Pinker: reasons for decline in violence / monopoly of state on force - inhibits revenge impulse / Comerce - everybody wins from the exchange, no profit in dehumanising the ‘enemy’ / Feminization - violence no longer glorified, guys don’t form gangs / cosmopolitanism - increases sympathy for the other one

Problem: many reasons, here he searches for unifying causes – cooperation evolved, institutions & values got formed that diminish strive: you can have the best judges, but if everyone says that bribes are OK then it does not work. Problem: evolutionary psychology of Pinker focuses on motives of individuals, so he ignores the factor of cultural change over time and how states have arisen – cultural evolution does not have this problem because that is what it studies. Also helping your friends is OK in small societies – in state structures it takes the form of nepotism/cronyism. Problem: commerce not always zero sum game, can be very unequal – like in colonialism;

In Mega empires the percentage wise number of casualties was falling – but importance of the rest of society to the war effort increased. Post WW-2 competition was who has the better economy and propaganda (and the biggest bombs…)

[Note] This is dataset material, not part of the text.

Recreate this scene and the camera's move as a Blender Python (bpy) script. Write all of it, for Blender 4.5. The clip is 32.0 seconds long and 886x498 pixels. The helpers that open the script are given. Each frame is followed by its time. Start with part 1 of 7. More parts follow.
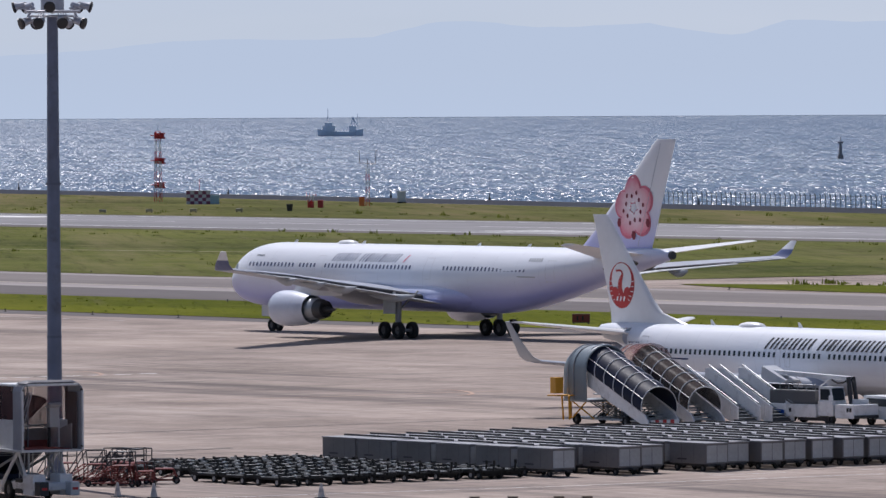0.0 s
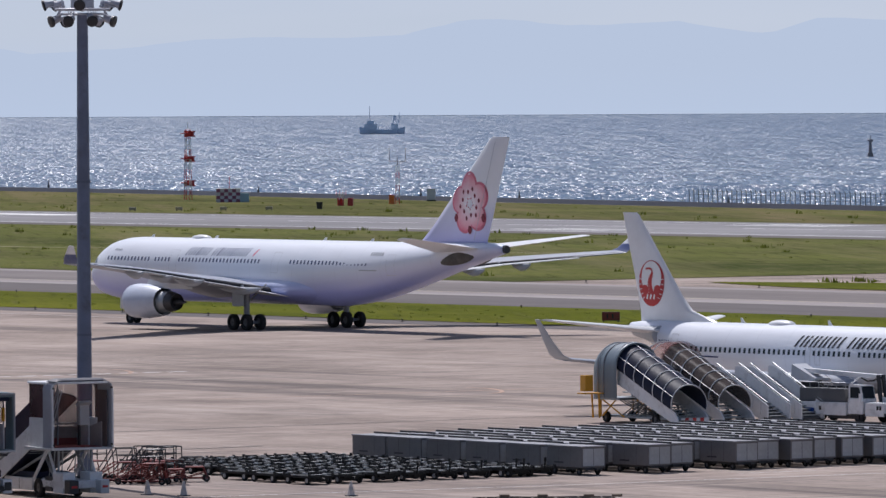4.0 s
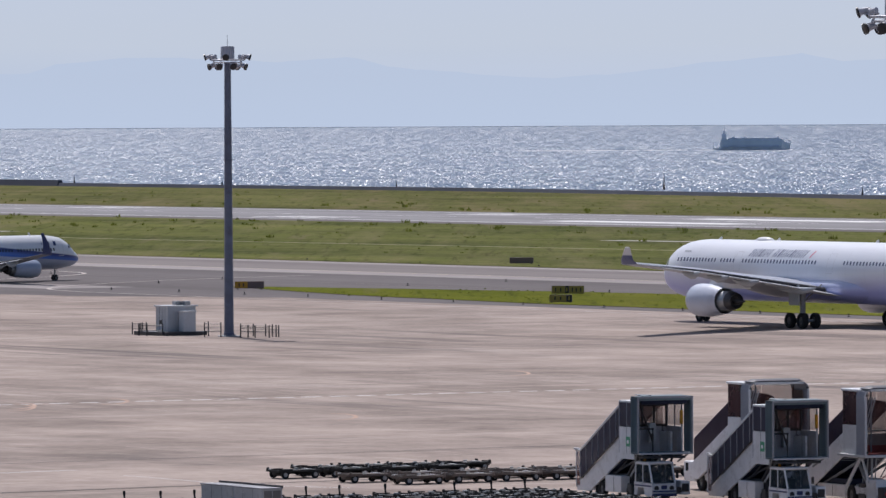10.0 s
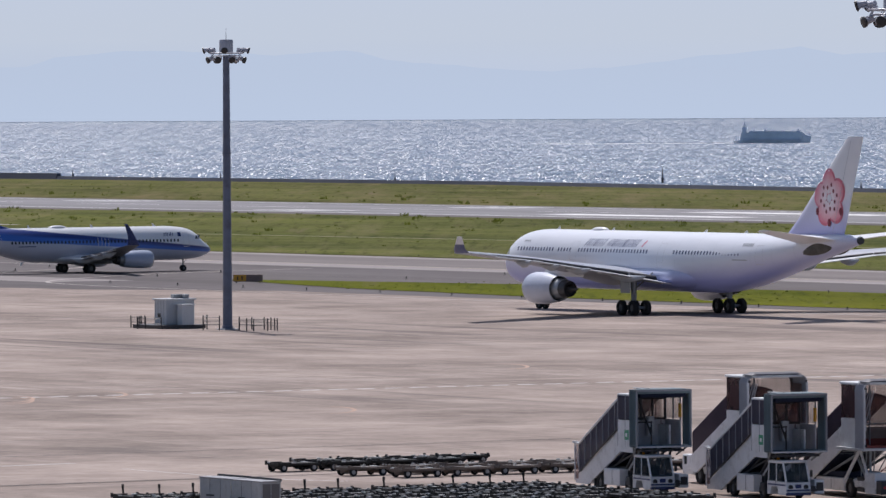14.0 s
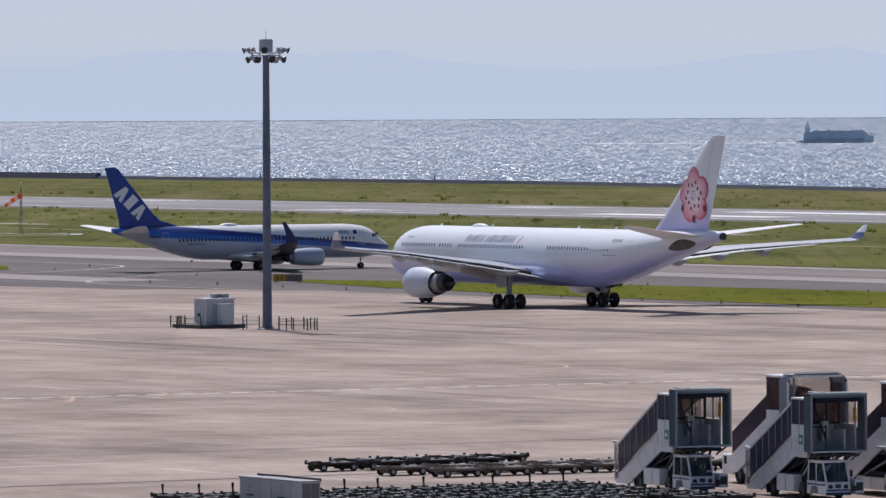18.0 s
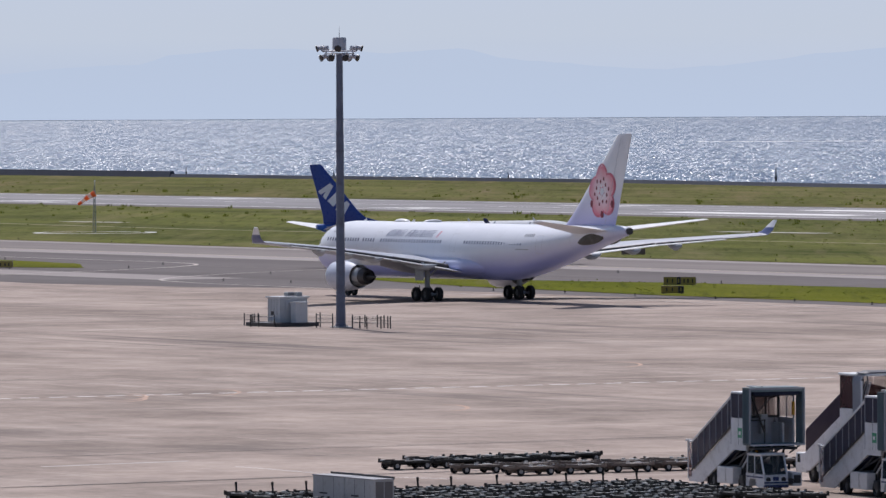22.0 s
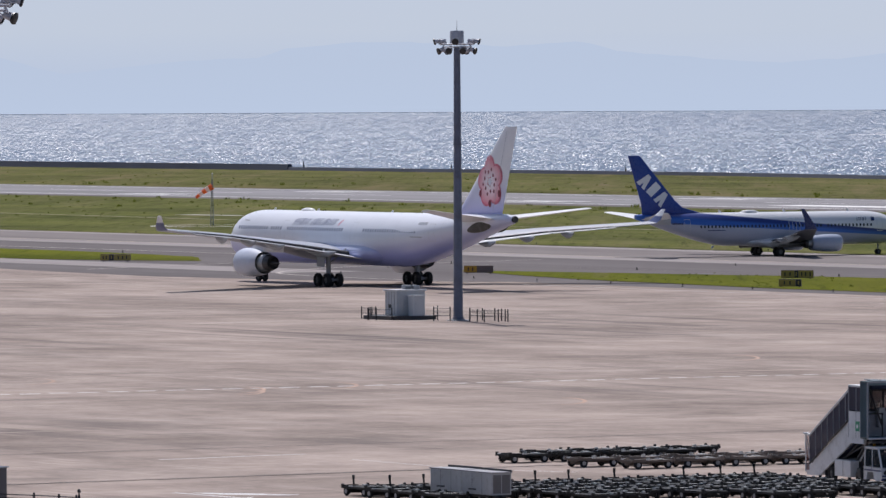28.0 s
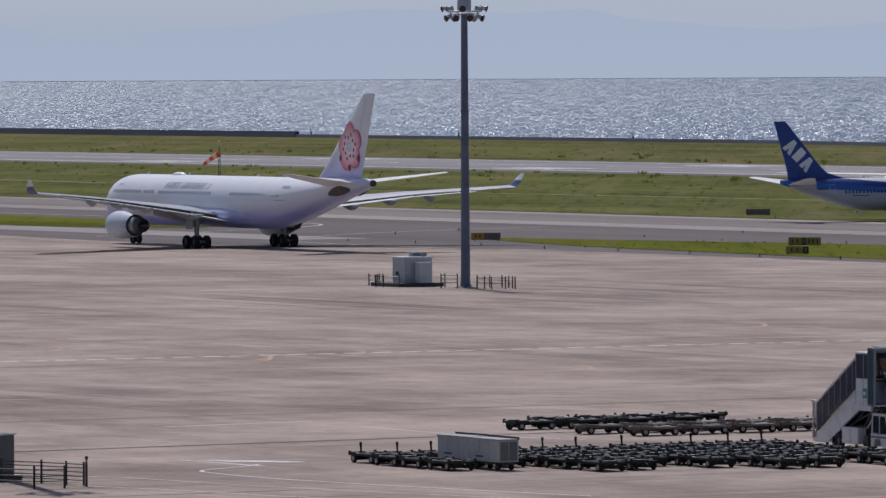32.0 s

Says cultural traits get adopted if they are of advantage: monogamy – it spread by imitation to Asian societies, but it also makes society more competitive: more equality among men & women, less in-group competition, less crime (less single males), more investment into offspring, more prosperous society.

Prevention of failed states – as cooperation breaks down, so do states. finding out why cooperation happens will help to preserve it + effective policy recommendations.